Шаляпин искренне поклонялся Серову, а сам художник подтвердил взаимную симпатию более чем двадцатью портретами певца. Первый из них написан углем и мелом в 1896–1897 годах и имеет авторскую подпись: «Шаляпину на память от В. С.». Из художников мамонтовского окружения Врубель, Коровин и Серов были особенно интересны и близки певцу. Каждый отмечен удивительной способностью по-своему видеть жизнь, ее детали, подробности, внутренние смыслы…
Шаляпин вспоминал, как Серов однажды хвалил Коровина:
«— Нравится мне это у тебя, — говорил Серов Коровину, — свинец на горизонте и это…

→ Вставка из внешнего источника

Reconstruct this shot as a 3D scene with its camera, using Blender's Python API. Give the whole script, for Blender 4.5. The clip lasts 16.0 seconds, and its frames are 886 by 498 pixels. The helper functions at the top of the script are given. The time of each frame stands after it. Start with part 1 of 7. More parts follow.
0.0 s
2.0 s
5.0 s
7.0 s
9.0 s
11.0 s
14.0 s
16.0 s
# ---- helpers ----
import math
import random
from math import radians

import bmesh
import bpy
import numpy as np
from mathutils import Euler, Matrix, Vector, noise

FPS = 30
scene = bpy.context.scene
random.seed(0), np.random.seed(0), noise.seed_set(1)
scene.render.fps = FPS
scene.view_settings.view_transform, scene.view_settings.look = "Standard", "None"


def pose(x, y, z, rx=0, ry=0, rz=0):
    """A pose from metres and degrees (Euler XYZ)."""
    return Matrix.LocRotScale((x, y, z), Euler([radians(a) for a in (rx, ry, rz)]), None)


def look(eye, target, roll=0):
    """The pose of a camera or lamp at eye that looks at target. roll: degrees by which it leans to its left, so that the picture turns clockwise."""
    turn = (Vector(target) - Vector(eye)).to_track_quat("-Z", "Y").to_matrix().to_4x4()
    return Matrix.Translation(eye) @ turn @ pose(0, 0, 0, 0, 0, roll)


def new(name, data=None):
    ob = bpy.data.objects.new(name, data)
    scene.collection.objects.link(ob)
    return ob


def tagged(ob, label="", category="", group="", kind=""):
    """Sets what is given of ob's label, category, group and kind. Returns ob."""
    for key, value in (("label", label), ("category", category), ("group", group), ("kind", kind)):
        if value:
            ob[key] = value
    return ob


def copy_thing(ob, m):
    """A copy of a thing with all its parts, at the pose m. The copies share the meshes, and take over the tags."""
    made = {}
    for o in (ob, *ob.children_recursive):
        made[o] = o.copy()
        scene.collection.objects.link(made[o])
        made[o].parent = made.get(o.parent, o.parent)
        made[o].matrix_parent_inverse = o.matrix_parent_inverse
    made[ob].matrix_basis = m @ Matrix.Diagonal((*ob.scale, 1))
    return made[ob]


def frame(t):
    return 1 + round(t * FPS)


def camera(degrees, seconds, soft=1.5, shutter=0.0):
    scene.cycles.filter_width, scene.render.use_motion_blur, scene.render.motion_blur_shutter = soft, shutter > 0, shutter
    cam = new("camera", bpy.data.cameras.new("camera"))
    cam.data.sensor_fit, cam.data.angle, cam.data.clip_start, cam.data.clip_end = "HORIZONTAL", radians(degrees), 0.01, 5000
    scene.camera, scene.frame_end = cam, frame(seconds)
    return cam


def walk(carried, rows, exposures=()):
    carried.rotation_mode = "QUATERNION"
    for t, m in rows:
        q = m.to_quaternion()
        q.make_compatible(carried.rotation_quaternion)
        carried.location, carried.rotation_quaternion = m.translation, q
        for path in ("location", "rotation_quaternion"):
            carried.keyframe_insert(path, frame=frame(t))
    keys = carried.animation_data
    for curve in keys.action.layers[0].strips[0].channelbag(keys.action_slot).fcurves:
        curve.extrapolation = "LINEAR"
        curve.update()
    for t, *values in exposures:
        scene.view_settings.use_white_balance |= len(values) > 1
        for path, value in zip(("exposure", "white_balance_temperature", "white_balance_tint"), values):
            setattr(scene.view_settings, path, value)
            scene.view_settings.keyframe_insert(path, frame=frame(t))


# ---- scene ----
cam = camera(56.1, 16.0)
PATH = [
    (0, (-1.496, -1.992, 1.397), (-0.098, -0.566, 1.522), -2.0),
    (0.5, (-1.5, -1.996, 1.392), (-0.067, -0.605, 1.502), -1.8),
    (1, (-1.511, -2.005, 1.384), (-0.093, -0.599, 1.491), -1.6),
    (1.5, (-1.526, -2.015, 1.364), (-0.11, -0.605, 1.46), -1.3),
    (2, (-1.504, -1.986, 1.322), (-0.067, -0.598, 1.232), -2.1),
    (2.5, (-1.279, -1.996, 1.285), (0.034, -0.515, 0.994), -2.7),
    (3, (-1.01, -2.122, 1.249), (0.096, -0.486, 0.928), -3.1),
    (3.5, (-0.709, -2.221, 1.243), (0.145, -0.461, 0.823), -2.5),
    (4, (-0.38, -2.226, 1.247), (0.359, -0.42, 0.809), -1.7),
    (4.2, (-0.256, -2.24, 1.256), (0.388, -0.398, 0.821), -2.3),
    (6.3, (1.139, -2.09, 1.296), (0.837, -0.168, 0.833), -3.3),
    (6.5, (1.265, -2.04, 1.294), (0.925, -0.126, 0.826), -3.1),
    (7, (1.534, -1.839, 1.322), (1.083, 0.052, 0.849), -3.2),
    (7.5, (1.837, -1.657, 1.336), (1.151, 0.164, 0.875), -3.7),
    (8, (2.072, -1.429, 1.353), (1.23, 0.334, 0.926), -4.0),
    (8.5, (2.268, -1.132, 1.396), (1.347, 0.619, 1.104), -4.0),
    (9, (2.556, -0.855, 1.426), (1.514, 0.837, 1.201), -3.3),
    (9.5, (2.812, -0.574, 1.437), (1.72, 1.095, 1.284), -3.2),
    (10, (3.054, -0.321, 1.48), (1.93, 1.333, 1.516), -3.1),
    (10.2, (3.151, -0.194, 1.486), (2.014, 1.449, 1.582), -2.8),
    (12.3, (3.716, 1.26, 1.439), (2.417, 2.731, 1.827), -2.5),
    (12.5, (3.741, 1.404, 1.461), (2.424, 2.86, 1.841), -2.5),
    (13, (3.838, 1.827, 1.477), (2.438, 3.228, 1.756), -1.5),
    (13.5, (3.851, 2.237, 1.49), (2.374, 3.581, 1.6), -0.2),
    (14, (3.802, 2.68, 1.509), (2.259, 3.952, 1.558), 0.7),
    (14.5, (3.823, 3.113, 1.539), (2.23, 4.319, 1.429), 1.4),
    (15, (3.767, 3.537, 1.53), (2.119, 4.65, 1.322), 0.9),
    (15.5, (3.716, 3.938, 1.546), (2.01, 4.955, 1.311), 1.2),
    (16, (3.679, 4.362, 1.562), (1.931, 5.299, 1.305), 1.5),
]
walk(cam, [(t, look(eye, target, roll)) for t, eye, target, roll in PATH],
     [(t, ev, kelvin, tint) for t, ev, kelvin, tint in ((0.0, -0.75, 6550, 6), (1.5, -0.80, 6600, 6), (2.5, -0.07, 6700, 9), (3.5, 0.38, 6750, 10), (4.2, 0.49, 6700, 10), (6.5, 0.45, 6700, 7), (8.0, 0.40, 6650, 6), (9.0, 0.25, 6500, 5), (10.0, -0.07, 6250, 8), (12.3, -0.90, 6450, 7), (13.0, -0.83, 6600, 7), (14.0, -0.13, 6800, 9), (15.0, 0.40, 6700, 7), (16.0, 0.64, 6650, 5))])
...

Сжав два пальца, большой и указательный, он проводил ими в воздухе фигурную линию, и я, не видя картины, о которой шла речь, понимал, что речь идет о елях. Меня поражало уменье людей давать небольшим количеством слов и двумя-тремя жестами точное понятие о форме и содержании».

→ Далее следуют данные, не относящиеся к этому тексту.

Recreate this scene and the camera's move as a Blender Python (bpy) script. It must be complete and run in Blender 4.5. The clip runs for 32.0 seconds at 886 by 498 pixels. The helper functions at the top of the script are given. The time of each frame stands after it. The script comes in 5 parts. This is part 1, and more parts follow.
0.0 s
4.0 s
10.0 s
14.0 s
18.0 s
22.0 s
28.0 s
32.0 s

Способность Серова схватить характер человека, его сущность, высветить ее выразительно мимикой, характерным жестом, интонацией, чисто театральным приемом приводила Шаляпина в восхищение. Броскими сценическими красками, остроумной фразой он был способен воссоздать целое сюжетное повествование. Однажды Валентин Серов рассказывал о московских лихачах. «Я был изумлен, — вспоминал Шаляпин, — видя, как этот коренастый человек, сидя на стуле в комнате, верно и точно изобразил извозчика на козлах саней, как великолепно передал слова его:
— Прокатитесь? Шесть рубликов-с!
Другой раз, показывая Коровину свои этюды — плетень и ветлы, он указал на веер каких-то серых пятен и пожаловался:
— Не вышла, черт возьми, у меня эта штука! Хотелось изобразить воробьев, которые, знаешь, сразу поднялись с места… Фррр!

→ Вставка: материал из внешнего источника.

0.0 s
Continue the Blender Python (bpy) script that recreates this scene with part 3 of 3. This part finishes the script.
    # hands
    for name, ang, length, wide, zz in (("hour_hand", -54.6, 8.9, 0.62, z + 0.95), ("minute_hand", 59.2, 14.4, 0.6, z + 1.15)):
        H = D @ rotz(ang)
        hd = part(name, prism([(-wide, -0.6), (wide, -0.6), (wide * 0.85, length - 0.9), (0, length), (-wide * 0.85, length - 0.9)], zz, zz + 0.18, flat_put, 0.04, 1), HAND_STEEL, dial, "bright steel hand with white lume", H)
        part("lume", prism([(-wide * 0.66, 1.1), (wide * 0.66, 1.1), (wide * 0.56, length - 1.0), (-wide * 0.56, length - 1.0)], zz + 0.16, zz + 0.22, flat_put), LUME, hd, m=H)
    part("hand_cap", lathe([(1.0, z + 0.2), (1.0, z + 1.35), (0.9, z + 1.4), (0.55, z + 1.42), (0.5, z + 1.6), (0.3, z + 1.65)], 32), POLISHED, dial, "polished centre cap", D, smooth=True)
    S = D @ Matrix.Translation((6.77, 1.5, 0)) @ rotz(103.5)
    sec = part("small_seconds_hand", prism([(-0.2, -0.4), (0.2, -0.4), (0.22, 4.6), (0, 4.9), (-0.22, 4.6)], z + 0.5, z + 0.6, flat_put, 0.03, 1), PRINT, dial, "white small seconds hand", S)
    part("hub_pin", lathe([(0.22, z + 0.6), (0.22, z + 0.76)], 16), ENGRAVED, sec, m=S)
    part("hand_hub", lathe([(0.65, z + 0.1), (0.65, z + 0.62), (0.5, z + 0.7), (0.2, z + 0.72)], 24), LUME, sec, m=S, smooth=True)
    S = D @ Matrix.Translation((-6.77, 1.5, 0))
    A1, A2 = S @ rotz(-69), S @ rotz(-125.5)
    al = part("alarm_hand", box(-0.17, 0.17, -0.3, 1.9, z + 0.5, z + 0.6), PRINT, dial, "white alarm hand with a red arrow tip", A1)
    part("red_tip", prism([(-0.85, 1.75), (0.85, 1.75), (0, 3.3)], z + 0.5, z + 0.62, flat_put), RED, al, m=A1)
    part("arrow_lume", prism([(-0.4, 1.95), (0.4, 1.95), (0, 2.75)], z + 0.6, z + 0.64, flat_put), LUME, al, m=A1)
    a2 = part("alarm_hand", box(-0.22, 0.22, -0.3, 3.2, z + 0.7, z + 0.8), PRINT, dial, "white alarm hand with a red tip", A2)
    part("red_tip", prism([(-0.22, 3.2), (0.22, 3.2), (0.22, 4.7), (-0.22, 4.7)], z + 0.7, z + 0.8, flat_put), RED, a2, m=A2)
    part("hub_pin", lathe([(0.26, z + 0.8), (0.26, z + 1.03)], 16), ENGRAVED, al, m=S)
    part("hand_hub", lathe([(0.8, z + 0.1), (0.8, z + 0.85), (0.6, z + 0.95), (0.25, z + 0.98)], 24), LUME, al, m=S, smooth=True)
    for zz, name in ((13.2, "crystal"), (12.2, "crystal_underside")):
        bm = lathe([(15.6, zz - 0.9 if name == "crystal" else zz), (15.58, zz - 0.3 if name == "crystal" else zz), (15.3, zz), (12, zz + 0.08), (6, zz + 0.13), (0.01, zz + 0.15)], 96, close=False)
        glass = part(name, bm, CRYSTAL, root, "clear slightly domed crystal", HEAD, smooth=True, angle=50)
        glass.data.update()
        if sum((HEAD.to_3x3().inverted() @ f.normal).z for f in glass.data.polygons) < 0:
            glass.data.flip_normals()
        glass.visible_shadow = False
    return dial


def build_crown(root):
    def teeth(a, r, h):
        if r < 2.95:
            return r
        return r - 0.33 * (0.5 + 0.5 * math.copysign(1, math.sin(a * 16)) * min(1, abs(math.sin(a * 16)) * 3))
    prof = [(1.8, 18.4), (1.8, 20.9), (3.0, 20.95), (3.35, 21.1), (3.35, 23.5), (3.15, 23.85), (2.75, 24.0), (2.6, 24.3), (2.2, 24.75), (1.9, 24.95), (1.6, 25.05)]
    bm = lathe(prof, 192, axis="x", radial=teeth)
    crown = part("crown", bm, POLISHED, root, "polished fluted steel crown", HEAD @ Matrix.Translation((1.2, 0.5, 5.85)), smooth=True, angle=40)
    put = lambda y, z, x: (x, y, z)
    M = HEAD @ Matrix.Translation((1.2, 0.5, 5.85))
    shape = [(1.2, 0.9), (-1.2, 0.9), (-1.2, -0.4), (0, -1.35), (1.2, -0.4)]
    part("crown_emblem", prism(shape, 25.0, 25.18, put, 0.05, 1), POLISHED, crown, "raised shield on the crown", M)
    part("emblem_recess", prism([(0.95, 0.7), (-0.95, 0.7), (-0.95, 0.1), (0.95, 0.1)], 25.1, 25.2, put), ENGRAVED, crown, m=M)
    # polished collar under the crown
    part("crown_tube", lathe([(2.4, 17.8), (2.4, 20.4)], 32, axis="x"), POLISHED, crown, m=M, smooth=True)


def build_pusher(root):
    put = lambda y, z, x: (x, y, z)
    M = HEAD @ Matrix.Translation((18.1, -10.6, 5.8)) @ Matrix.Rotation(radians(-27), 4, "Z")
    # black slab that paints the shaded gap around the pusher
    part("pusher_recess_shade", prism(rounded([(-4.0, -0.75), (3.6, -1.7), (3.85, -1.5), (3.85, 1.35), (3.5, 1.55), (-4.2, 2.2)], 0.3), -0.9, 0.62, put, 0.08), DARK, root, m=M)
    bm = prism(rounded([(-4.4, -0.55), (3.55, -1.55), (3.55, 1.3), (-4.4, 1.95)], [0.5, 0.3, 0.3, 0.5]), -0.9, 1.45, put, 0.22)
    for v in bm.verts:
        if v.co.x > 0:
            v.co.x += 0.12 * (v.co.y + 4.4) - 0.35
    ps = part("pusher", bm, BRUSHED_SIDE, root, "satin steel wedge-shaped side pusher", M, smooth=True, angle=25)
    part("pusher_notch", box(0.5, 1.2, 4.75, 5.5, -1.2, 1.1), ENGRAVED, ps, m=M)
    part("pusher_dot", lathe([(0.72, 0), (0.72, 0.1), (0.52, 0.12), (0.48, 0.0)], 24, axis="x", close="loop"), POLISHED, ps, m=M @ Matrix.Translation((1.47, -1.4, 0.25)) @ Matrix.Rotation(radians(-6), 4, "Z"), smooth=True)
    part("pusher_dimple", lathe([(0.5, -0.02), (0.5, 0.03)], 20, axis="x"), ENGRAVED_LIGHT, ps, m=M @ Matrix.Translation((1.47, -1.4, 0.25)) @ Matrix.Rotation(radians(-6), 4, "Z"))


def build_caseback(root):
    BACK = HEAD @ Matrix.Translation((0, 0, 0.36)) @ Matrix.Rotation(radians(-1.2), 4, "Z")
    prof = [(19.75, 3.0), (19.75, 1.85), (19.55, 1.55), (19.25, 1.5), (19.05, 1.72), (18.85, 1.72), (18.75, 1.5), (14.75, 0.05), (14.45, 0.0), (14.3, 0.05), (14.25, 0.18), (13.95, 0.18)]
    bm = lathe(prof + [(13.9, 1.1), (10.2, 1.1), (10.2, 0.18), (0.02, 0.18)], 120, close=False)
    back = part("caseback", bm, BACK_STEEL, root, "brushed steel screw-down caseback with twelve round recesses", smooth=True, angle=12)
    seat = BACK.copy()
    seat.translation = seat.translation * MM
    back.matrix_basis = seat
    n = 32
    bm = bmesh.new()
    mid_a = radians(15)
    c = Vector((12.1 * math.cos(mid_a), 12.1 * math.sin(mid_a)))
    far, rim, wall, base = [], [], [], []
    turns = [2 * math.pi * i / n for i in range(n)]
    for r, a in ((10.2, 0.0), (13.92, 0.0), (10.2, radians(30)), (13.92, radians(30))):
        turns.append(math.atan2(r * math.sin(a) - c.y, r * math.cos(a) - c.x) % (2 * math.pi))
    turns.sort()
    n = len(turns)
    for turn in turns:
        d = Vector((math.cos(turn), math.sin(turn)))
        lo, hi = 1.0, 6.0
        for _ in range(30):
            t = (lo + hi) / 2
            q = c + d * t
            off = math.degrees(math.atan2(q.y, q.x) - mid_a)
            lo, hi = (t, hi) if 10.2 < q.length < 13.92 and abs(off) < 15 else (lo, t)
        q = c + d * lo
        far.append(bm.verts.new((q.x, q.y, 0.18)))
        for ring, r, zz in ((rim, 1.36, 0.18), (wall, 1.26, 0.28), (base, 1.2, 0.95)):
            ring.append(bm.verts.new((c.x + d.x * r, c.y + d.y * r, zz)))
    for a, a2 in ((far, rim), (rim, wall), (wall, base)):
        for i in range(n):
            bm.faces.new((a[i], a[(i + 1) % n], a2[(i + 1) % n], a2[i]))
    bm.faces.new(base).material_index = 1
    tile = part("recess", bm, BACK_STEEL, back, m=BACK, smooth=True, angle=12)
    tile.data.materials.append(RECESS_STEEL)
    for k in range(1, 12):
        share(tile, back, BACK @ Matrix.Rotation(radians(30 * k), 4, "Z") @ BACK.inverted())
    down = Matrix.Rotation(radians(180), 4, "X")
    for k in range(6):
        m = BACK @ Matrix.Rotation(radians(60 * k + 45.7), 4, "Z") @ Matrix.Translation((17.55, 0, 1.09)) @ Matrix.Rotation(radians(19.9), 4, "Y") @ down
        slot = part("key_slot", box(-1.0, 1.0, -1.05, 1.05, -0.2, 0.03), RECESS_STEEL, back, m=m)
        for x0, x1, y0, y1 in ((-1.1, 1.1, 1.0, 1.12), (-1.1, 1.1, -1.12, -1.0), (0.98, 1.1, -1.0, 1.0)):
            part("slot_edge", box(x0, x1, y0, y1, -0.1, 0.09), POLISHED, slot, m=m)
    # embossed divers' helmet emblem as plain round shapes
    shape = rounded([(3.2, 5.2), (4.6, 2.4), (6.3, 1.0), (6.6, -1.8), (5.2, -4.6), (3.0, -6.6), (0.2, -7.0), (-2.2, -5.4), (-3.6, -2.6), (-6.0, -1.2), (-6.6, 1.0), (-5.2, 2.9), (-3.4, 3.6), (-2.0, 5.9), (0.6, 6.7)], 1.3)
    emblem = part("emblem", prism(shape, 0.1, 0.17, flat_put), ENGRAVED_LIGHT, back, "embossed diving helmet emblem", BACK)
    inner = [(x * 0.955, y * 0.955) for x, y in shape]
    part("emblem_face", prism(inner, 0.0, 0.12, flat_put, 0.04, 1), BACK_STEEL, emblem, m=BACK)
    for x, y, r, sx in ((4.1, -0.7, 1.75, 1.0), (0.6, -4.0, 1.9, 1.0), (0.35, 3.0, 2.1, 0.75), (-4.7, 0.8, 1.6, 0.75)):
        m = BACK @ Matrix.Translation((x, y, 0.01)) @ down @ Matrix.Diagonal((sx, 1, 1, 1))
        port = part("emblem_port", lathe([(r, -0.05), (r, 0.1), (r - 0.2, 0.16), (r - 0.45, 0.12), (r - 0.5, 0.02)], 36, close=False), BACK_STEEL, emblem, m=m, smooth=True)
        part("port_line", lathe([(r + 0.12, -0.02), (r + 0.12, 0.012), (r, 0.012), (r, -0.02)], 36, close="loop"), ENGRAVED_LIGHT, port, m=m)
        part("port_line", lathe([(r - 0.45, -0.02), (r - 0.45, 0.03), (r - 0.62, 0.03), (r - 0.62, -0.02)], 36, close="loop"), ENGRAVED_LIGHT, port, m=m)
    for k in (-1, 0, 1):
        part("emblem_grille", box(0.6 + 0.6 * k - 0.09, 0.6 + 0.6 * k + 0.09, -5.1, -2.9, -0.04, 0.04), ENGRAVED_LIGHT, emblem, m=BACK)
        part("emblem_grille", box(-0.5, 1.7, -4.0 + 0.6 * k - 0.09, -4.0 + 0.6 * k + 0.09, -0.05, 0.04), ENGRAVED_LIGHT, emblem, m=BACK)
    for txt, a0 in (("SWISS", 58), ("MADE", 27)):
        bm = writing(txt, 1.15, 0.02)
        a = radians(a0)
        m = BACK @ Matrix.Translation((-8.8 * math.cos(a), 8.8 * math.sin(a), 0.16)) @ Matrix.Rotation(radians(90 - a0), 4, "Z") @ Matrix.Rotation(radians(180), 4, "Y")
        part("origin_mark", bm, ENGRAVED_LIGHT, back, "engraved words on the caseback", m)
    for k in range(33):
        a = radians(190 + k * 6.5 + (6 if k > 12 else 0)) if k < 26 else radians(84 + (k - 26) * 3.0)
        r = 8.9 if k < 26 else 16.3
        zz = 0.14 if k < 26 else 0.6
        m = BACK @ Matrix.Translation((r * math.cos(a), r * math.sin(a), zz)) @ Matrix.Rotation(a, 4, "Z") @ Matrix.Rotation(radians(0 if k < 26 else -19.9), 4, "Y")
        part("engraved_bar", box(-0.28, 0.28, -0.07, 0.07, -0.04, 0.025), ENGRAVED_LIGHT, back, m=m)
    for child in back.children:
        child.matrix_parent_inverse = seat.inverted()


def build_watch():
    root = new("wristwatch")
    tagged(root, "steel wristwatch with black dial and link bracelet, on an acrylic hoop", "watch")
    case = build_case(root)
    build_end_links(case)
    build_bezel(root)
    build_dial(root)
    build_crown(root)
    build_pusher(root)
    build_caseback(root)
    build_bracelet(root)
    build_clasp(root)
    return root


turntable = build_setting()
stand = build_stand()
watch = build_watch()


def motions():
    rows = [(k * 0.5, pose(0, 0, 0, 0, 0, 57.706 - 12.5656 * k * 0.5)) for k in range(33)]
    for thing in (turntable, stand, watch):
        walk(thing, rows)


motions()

Он сделал всеми пальцами странный жест, и я сразу понял, что на картине „эта штука“ действительно не вышла у него. Меня очень увлекала эта легкая манера художников метко схватывать куски жизни».
Художники любили Шаляпина, он импонировал им талантливостью натуры, живым умом, юмором, готовностью к сценическим поискам и импровизациям. Н. И. Комаровская со слов Коровина рассказывала: Шаляпин никогда не обижался на подчас суровую критику художников. «Хмуро, сосредоточенно выслушивал замечания и молча уходил. А спустя несколько дней, войдя в мастерскую, произносил, ни к кому не обращаясь: „Если хотите, идите смотреть репетицию“».
Серов стал, по сути дела, соавтором шаляпинского Олоферна, помогая артисту вылепить образ решительного ассирийского военачальника. Перед выходом артиста на сцену Серов сам загримировал его, расписал ему руки, подчеркнув их скульптурную мощь. Олоферн Шаляпина значителен и слаб, суров и сладострастен, велик и незащищен. И в этой противоречивости бушующих страстей воплощались правдивость и сила могучего неповторимого человеческого характера.
«Юдифь» стала у московской публики событием сезона, зал обновленного после пожара Солодовниковского театра рукоплескал. «Трудно было не поддаться обаянию этого мрачного надменно-величавого и вместе с тем носящего на себе печать вырождающейся азиатской чувственности древнего Тамерлана, — писали „Русские ведомости“ на следующий день после премьеры. — А какое богатство интонаций, какая выразительность в произношении талантливого артиста!»
В Частной опере Шаляпин, по собственному признанию, нашел свой настоящий путь в искусстве и окончательно осмыслил свои прежние интуитивные тяготения. «После великой и правдивой русской драмы влияния живописи занимает в моей артистической биографии первое место».
Когда в Мамонтовском театре ставили оперу Римского-Корсакова «Моцарт и Сальери», Шаляпин продолжает поиски органического сочетания искусства оперы и драмы. Певец шел от слова Пушкина, от музыки Римского-Корсакова, от своих жизненных наблюдений, от реальных характеров, от осмысления и прочувствования конкретной судьбы художника и человека. «Я терялся. Но снова ободрили художники. За кулисы пришел взволнованный Врубель и сказал:
— Черт знает, как хорошо! Слушаешь целое действие, звучат великолепные слова, и нет ни перьев, ни шляп, никаких ми-бемолей!
Я знал, что Врубель, как и другие — Серов, Коровин, — не говорят пустых комплиментов: они относились ко мне товарищески серьезно и не однажды очень жестоко критиковали меня. Я верил им».
Певица Частной оперы В. И. Страхова-Эрманс вспоминала о встречах художников в доме певца: «Шаляпин, Серов и Коровин, счастливые, прославленные, молодые, радостные. За столом они безудержно веселились и веселили слушателей. Все они любили рассказать о замеченном смешном в жизни и доводили рассказ до анекдота. К. Коровин мог, не умолкая, часами „рассказывать“ хорошим языком русской деревни, но в его рассказах всегда чувствовался гротеск. Шаляпин, если можно так выразиться, живописал свои рассказы-анекдоты».
За размашистостью и широкой непринужденностью Шаляпина не всегда удавалось разглядеть мятущуюся душу артиста, упорно постигающего тайны высокого искусства. Певец бывал подчас молчалив и угрюм, в его размышлениях прорывалась серьезная неудовлетворенность собой и театром.